On April 24th, the Apple Watch turned one year old. It’s normal to judge a device on the first year of sales, and as such, the Apple Watch is coming up for review. I’ve been a user since day one, and have become unintentionally reliant on my watch since then. However, there are still many things that I don’t like about the watch, despite my reliance on a subset of it’s features. The first edition was never going to be all singing all dancing, but Apple have definitely left themselves with room to grow.
One year on, and the Apple Watch remains the best looking smartwatch and fitness tracker on the market. Recent attempts from FitBit, with the Blaze, feel and look cheap in comparison to the Apple Watch’s precision engineered enclosure and customisable straps. Perhaps the closest competitor in terms of design, is the Withings Activité series - it’s sleek, it’s minimal and isn’t obviously a fitness tracker.
Design is a real factor when it came to something that I was going to wear all-day everyday. I still remember the announcement of the Apple Watch, and where I wasn’t sure whether I would use the features and even wanted any kind of watch - I’ve never been a fan of wearing things on my wrists - I was instantly impressed by the design and engineering. And that holds true to this day.
Minimal, and for the most part unobtrusive, I love how the Watch looks. I opted for a Space Grey Sport Edition, with a black sport band, partly because thats the colour scheme of every other Apple Device I own, but also because it just looks right. I dabbled with a Silver Sport model and blue band before, and it didn’t look anything close to the elegant black edition. I feel like this resonates in the stainless steel editions too, however, in a less exaggerated fashion.
Elegance in design wasn’t just restricted to the exquisitely crafted digital crown, but was built into watchOS. The circular icons are just as distinguishable and defining a feature as the enclosure, and again, puts the Apple Watch leaps and bounds ahead of competitors in terms of aesthetics.
As beautiful as it is, the Apple Watch does however fall short in terms of functionality in comparison to competitors. Now I’m not talking about apps here - the app ecosystem is the Apple Watch’s saving grace - I’m talking about as a stand alone device.
Where the device delivers with a heart rate monitor, automated fitness tracking, bluetooth and Siri support, it’s lacking in GPS, real waterproofing and internal hardware. These factors combined, mean that Apple Watch is a pretty average fitness tracker in truth. It’s hard to hold this against Apple, they weren’t out to build a better FitBit, or a Garmin GPS System. However, if you are going to brand your product with ‘Sport’, it should deliver when it comes to activity.
I’m a very active sportsman, to date, I’ve run 4 marathons. Running was pushed hard in the early marketing for the Apple Watch, yet the lack of GPS limits it’s usefulness. Yes, Apple say that the watch learns your running speed, so eventually you can run without your phone, but without inbuilt GPS accuracy still is not what it should be when using the Apple Watch solo.

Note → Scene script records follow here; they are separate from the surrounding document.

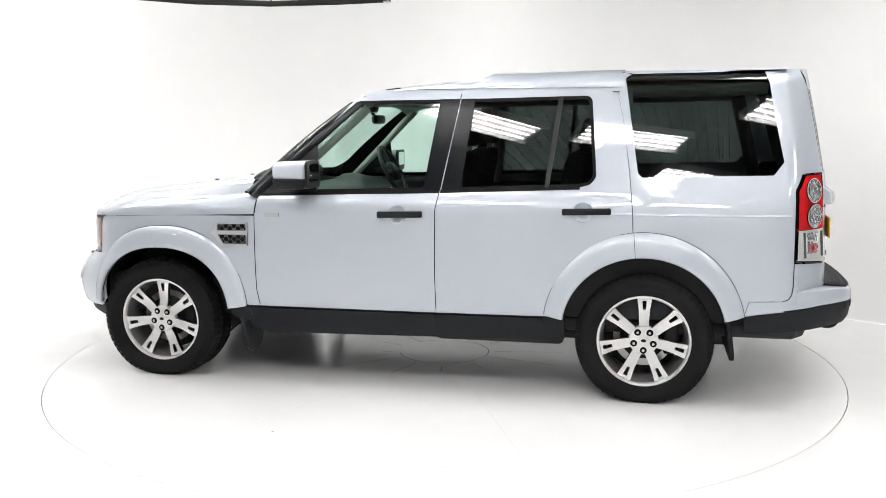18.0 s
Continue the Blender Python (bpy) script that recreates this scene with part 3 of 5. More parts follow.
def nose_skin(y, z):
    """The nose's skin by y instead of by s."""
    y, z = np.asarray(y, float), np.asarray(z, float)
    ky = 1 + np.interp(z, *T_FLANK) / 0.905
    k = int(np.argmax(PLAN[:, 1]))
    p = skin(np.interp(np.abs(y) / ky, PLAN[:k, 1], ARC[:k]), z)
    p[..., 1] = y
    return p


upper = [(0.551, 1.812), (0.5745, 1.717), (0.637, 1.28), (0.660, 1.080), (0.155, 1.083), (0.115, 1.020), (0.075, 0.974), (0.03, 0.953), (-0.03, 0.948), (-0.664, 0.951), (-0.660, 1.08), (-0.637, 1.28), (-0.5745, 1.717), (-0.551, 1.812)]
lower = [(0.660, 1.074), (0.152, 1.076), (0.112, 1.014), (0.071, 0.968), (0.028, 0.947), (-0.03, 0.942), (-0.664, 0.945), (-0.667, 0.797), (0.667, 0.797), (0.664, .945)]
tailgate = part("tailgate", sheet("tailgate", upper, tail_skin, PAINT, holes=[GLASS_REAR], out=(-1, 0, 0.1), depth=0.006), car)
part("rear_window", sheet("rear_window", GLASS_REAR, tail_skin, GLASS_DARK, out=(-1, 0, 0.1), lift=-0.004, depth=0.004), tailgate, "dark tinted rear window")
lower_gate = part("lower_tailgate", sheet("lower_tailgate", lower, tail_skin, PAINT, out=(-1, 0, 0)), car)
part("tailgate_foot", sheet("tailgate_foot", [(0.667, .788), (.655, .650), (-.655, .650), (-.667, .788)], tail_skin, PAINT, out=(-1, 0, 0)), lower_gate)

# rear bumper
up = [(at_x(-1.83, .583, skin_bumper), .583), (at_x(-1.95, .586, skin_bumper), .586), (at_x(-2.03, .64, skin_bumper), .638), (at_tail(.6, .638, skin_bumper), .638), (LENGTH, .638), (LENGTH, .578), (at_tail(.60, .572, skin_bumper), .572), (at_tail(.80, .560, skin_bumper), .560), (at_x(-1.81, .505, skin_bumper), .505)]
low = [(at_x(-1.81, .498, skin_bumper), .498), (at_tail(.80, .554, skin_bumper), .554), (at_tail(.60, .566, skin_bumper), .566), (LENGTH, .572), (LENGTH, .445), (at_tail(.68, .440, skin_bumper), .440), (at_x(-1.81, .405, skin_bumper), .405)]
pair("rear_bumper", up, skin_bumper, PAINT)
pair("lower_rear_bumper", low, skin_bumper, TRIM)
pair("rear_corner", [(at_x(-2.054, .788), .788), (at_tail(.66, .77), .77), (at_tail(.66, .60), .60), (at_x(-2.03, .575), .575), (at_x(-1.93, .570), .570), (at_x(-1.93, .584), .584), (at_x(-1.998, .588), .588), (at_x(-2.031, .598), .598), (at_x(-2.047, .622), .622), (at_x(-2.053, .665), .665)], skin, PAINT)


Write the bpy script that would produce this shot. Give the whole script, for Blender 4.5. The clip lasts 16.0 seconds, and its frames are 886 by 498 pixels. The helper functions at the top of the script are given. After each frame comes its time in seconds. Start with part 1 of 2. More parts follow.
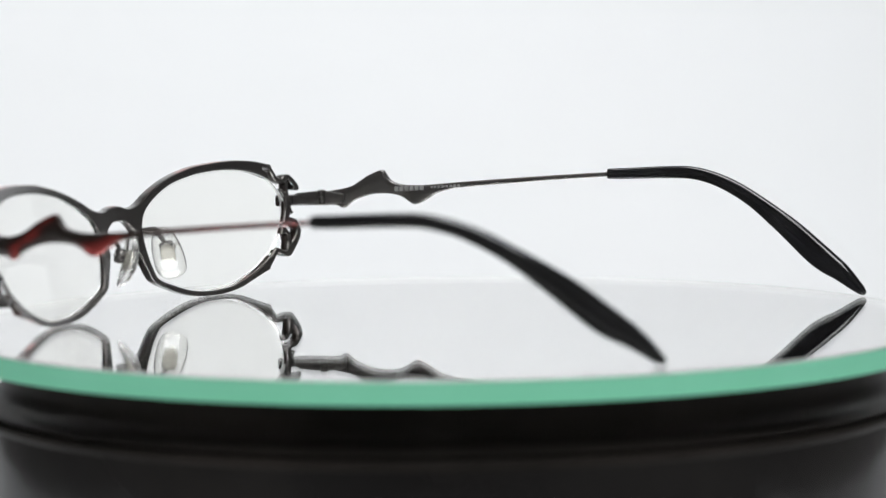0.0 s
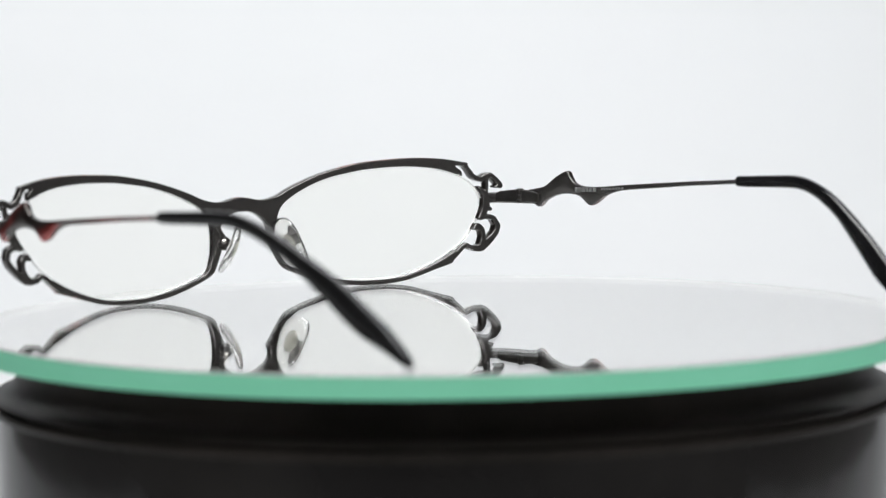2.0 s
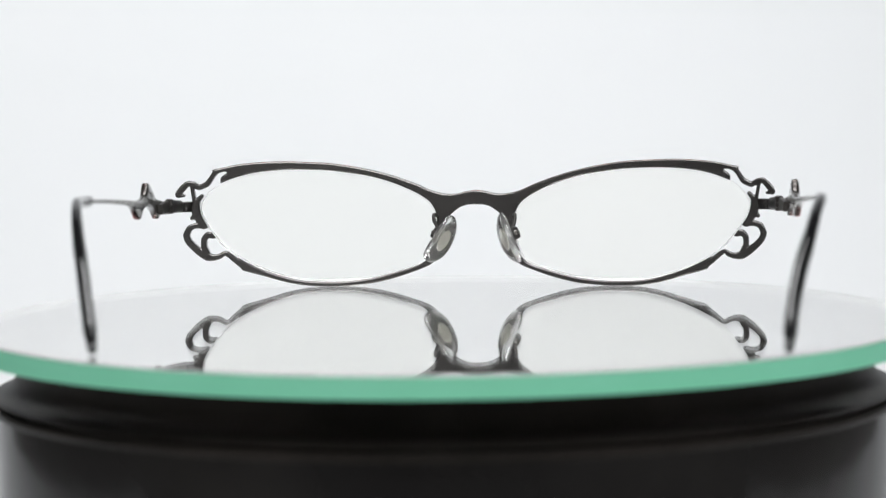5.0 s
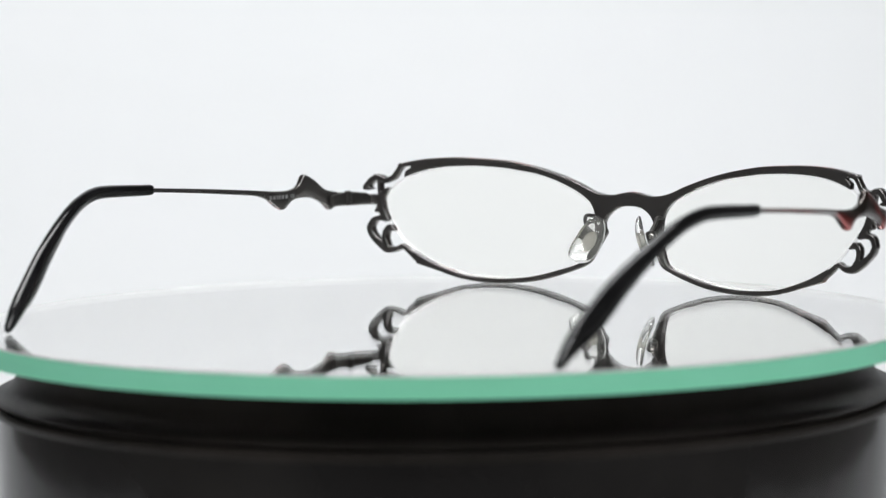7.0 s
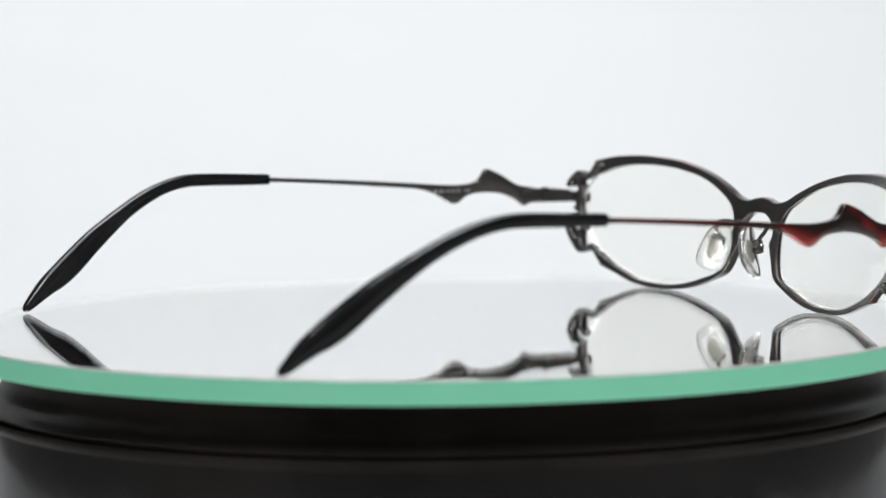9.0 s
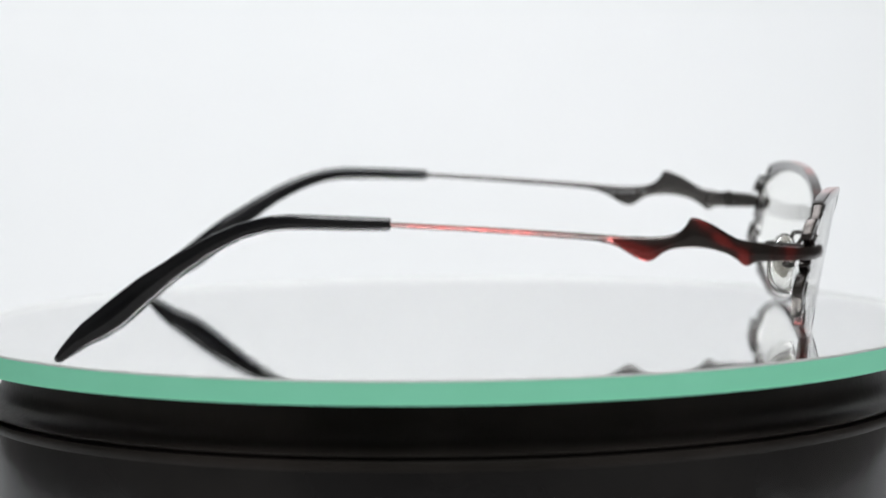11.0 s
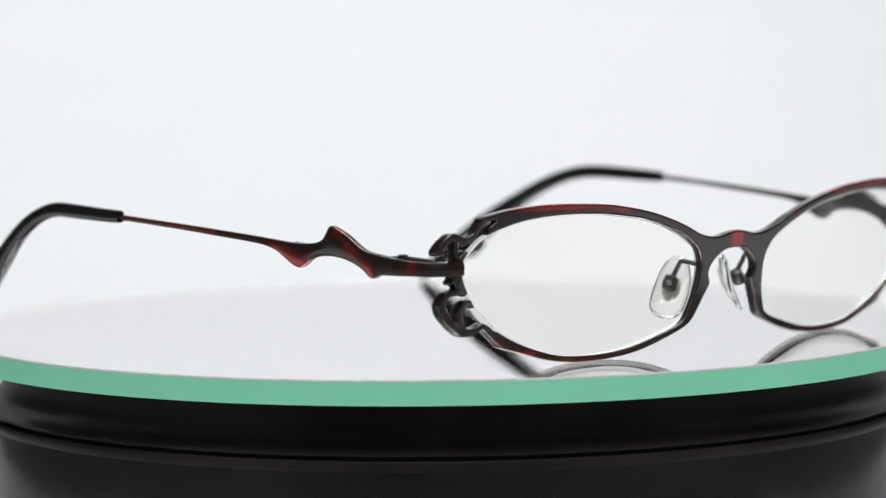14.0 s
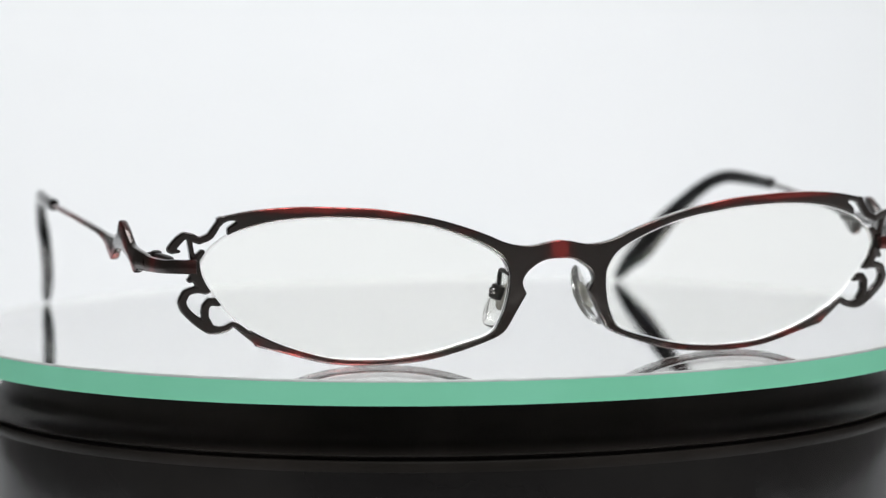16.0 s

During my latest marathon, I used the Watch solo. According to the Watch, the 42.195 KM race I ran, was actually 49 KM - closer to an ultra marathon than a marathon. This really isn’t good enough.
This trade off between design and functionality may not just be an aspect of my thinking. Apple remain silent on Watch sales figures, although analysts predict around 12 million units sold, which is more than the iPhone in it’s first year. However, remaining quiet on figures this far into a products life cycle suggests to me that sales were not as strong as Apple was hoping. Perhaps integration of more features is the key to driving these sales up.
With all that said, it’s a testament to Apple that they have managed to make me completely reliant on a product, that from a sports perspective, is inherently flawed. WatchOS features such as Glances, Notifications and Siri have changed the way that I interact with my iPhone. I forgot to charge my Watch last week, and had to go a day without it. The constant vibrating of emails and group messages coming from my pocket was infuriating, and made my vow to never again fail to wear my Watch.
Despite the underlying feel of disappointment and longing for what could have been, I know that I will buy the next iteration of the Apple Watch, and that at one point in it’s lifecycle, that looks set to continue, all of the features that I need will be there.
As the first foray into wearable technology, and the first product line launched by Tim Cook rather than Steve Jobs, the Apple Watch can only be considered a success, generating estimated revenue of $6 Billion in it’s first year. To keep that figure rising however, is a different animal, and one that will take some taming.